Background: Neuropsychiatric symptoms (NPS), mainly cognitive deficits up to dementia and depressive syndromes have been described repeatedly in Fabry disease (FD). However, examinations regarding the pattern, extent, and frequency of the NPS in FD are still lacking. Moreover, the relationship between NPS and brain structural alterations in FD is unknown. The aim of this study was 1) to characterize NPS in a relatively large cohort of adult subjects with FD, and 2) to explore the association of cognitive performance and depressive syndromes with the FD-typical brain structural findings.

Methods: Twenty-five Fabry patients (age 36.5 ± 11.0) with mild to moderate disease involvement and 20 age, gender-, and education-matched healthy controls were extensively studied by neuropsychiatric assessment, structural magnetic resonance imaging, magnetic resonance angiography, and diffusion-tensor imaging.

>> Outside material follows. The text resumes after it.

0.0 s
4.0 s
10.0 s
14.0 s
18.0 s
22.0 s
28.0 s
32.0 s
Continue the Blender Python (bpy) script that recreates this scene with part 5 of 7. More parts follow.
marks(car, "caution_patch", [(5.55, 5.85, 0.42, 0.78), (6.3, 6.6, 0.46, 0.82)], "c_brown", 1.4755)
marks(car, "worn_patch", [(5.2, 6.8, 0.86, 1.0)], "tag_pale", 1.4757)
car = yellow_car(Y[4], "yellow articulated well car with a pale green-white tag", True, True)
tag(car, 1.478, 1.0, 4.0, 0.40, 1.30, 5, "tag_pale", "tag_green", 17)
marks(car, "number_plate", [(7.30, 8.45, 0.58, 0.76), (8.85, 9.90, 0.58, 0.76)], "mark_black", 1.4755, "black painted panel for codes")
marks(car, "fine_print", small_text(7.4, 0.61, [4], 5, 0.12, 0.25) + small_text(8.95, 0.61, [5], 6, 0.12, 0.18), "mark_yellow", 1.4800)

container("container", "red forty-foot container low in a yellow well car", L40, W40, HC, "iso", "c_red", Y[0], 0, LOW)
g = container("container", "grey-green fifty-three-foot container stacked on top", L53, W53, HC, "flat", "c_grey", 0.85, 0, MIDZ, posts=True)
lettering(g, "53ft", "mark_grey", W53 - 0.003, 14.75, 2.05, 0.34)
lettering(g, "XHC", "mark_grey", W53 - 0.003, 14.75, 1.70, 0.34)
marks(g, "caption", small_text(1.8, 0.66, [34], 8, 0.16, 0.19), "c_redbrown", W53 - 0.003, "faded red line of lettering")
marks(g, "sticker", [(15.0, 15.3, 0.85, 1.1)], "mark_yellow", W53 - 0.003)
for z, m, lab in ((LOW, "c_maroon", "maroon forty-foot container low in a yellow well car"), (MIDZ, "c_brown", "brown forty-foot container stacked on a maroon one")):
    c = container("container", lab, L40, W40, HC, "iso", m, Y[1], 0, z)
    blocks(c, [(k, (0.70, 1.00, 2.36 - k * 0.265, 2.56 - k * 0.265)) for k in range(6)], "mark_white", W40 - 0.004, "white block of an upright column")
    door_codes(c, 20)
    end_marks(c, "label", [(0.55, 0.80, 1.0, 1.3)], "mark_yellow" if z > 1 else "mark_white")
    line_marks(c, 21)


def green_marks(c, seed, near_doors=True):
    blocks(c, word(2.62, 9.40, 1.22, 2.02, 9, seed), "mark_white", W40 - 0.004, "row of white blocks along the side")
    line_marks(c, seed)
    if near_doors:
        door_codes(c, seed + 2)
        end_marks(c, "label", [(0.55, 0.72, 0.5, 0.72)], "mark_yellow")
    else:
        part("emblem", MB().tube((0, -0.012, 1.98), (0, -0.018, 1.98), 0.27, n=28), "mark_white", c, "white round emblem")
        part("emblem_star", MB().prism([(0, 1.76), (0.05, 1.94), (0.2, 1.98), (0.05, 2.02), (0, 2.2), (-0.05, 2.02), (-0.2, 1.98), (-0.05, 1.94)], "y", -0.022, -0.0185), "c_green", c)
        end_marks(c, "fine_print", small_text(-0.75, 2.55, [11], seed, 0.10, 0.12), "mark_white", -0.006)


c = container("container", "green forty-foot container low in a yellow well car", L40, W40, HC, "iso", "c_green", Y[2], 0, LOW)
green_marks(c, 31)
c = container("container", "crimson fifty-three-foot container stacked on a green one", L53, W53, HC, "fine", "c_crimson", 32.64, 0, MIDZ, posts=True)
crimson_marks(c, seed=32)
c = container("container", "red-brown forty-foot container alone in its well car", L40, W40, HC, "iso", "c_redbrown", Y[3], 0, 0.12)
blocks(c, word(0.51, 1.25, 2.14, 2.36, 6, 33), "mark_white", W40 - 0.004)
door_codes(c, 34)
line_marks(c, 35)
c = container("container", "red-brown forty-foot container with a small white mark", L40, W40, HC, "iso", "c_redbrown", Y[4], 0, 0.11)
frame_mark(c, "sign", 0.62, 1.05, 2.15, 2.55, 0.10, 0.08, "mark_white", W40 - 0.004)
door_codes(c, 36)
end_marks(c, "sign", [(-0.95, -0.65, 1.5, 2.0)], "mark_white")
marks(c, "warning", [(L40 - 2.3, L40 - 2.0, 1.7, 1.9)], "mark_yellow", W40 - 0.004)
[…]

Results: Patients with FD showed deficits only in the attention domain. Clinically relevant depressive syndromes were noted in 60% of the patients. The subgroup of patients with markedly elevated volumes of white matter lesions (not associated with actual stroke; n = 7) showed slightly more learning and memory deficits, but no higher depression rate compared to less affected patients.

Conclusions: Against the prevailing assumption, Fabry patients, even those with marked brain structural alterations, showed only mild cognitive deficits. The high frequency of depression in FD is likely to be related to the burden of this chronic multiorganic hereditary disease, but not to the FD-typical brain structural alterations. Longitudinal studies are necessary to clear, if the mild cognitive deficits in FD might precede clinically relevant cognitive decline.